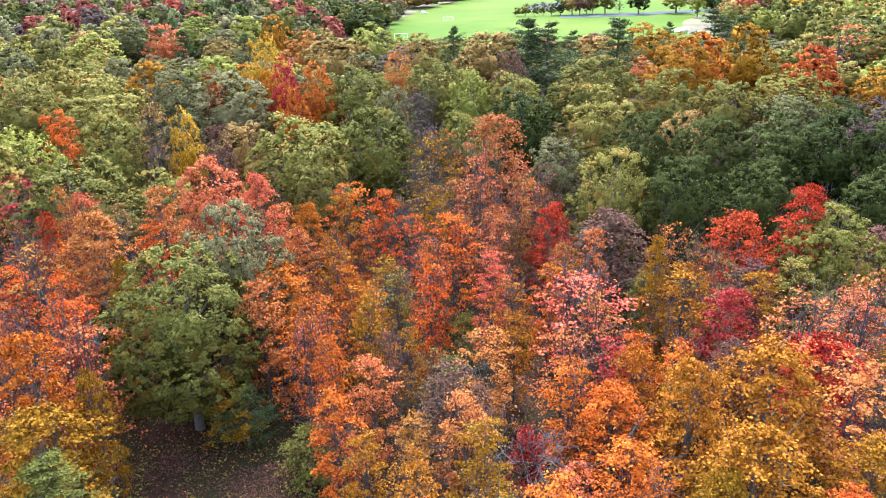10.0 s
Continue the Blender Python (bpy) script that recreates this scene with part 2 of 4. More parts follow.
GRASS = rough_material("mown_grass", (0.044, 0.08, 0.005), (0.059, 0.098, 0.008), 0.06, (0.076, 0.102, 0.012), 0.012, 0.9, 0.3, gloss=0.02)
DIRT = rough_material("bare_sandy_soil", (0.085, 0.072, 0.052), (0.135, 0.115, 0.085), 0.08, (0.15, 0.16, 0.07), 0.03, 1.0, gloss=0.0)
ASPHALT = rough_material("grey_asphalt", (0.055, 0.06, 0.062), (0.095, 0.10, 0.10), 0.3, None, 0, 1.0, gloss=0.0)
WHITE = rough_material("white_painted_metal", (0.68, 0.68, 0.66), (0.82, 0.82, 0.80), 0.8, None, 0, 0.45)
CONCRETE = rough_material("pale_concrete", (0.48, 0.50, 0.52), (0.60, 0.61, 0.62), 0.05, None, 0, 0.8, vary=0.25)
GREYWALL = rough_material("grey_concrete_panels", (0.20, 0.205, 0.21), (0.29, 0.295, 0.30), 0.05, None, 0, 0.85, vary=0.2)
PALEWALL = rough_material("off_white_cladding", (0.29, 0.295, 0.30), (0.38, 0.38, 0.38), 0.05, None, 0, 0.7, vary=0.1)
BRICK = rough_material("tan_brick_cladding", (0.22, 0.17, 0.14), (0.34, 0.28, 0.23), 0.05, None, 0, 0.85, vary=0.2)
# tower roofing, glass and dark metal hold distance haze: paler, bluer base colours
DARKROOF = rough_material("haze_paled_roofing", (0.36, 0.39, 0.43), (0.46, 0.49, 0.52), 0.1, None, 0, 0.8, vary=0.2)
GLASS = rough_material("haze_paled_curtain_glass", (0.41, 0.46, 0.51), (0.51, 0.56, 0.60), 0.03, None, 0, 0.3, 0.0, 0.0, vary=0.3)
STEEL = rough_material("painted_crane_steel", (0.30, 0.22, 0.10), (0.42, 0.33, 0.18), 0.5, None, 0, 0.5)
DARKMETAL = rough_material("haze_paled_dark_metal", (0.20, 0.24, 0.28), (0.28, 0.32, 0.36), 0.5, None, 0, 0.5)


# ---- mesh helpers ----
def mesh_of(name, verts, faces, mat, smooth=False):
    me = bpy.data.meshes.new(name)
    me.from_pydata([tuple(v) for v in np.asarray(verts).tolist()], [], [tuple(f) for f in (faces.tolist() if hasattr(faces, "tolist") else faces)])
    me.materials.append(mat)
    if smooth:
        me.polygons.foreach_set("use_smooth", [True] * len(me.polygons))
    me.update()
    return me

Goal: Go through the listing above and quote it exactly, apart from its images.

Written answer:
10.0 s
Continue the Blender Python (bpy) script that recreates this scene with part 2 of 4. More parts follow.
GRASS = rough_material("mown_grass", (0.044, 0.08, 0.005), (0.059, 0.098, 0.008), 0.06, (0.076, 0.102, 0.012), 0.012, 0.9, 0.3, gloss=0.02)
DIRT = rough_material("bare_sandy_soil", (0.085, 0.072, 0.052), (0.135, 0.115, 0.085), 0.08, (0.15, 0.16, 0.07), 0.03, 1.0, gloss=0.0)
ASPHALT = rough_material("grey_asphalt", (0.055, 0.06, 0.062), (0.095, 0.10, 0.10), 0.3, None, 0, 1.0, gloss=0.0)
WHITE = rough_material("white_painted_metal", (0.68, 0.68, 0.66), (0.82, 0.82, 0.80), 0.8, None, 0, 0.45)
CONCRETE = rough_material("pale_concrete", (0.48, 0.50, 0.52), (0.60, 0.61, 0.62), 0.05, None, 0, 0.8, vary=0.25)
GREYWALL = rough_material("grey_concrete_panels", (0.20, 0.205, 0.21), (0.29, 0.295, 0.30), 0.05, None, 0, 0.85, vary=0.2)
PALEWALL = rough_material("off_white_cladding", (0.29, 0.295, 0.30), (0.38, 0.38, 0.38), 0.05, None, 0, 0.7, vary=0.1)
BRICK = rough_material("tan_brick_cladding", (0.22, 0.17, 0.14), (0.34, 0.28, 0.23), 0.05, None, 0, 0.85, vary=0.2)
# tower roofing, glass and dark metal hold distance haze: paler, bluer base colours
DARKROOF = rough_material("haze_paled_roofing", (0.36, 0.39, 0.43), (0.46, 0.49, 0.52), 0.1, None, 0, 0.8, vary=0.2)
GLASS = rough_material("haze_paled_curtain_glass", (0.41, 0.46, 0.51), (0.51, 0.56, 0.60), 0.03, None, 0, 0.3, 0.0, 0.0, vary=0.3)
STEEL = rough_material("painted_crane_steel", (0.30, 0.22, 0.10), (0.42, 0.33, 0.18), 0.5, None, 0, 0.5)
DARKMETAL = rough_material("haze_paled_dark_metal", (0.20, 0.24, 0.28), (0.28, 0.32, 0.36), 0.5, None, 0, 0.5)


# ---- mesh helpers ----
def mesh_of(name, verts, faces, mat, smooth=False):
    me = bpy.data.meshes.new(name)
    me.from_pydata([tuple(v) for v in np.asarray(verts).tolist()], [], [tuple(f) for f in (faces.tolist() if hasattr(faces, "tolist") else faces)])
    me.materials.append(mat)
    if smooth:
        me.polygons.foreach_set("use_smooth", [True] * len(me.polygons))
    me.update()
    return me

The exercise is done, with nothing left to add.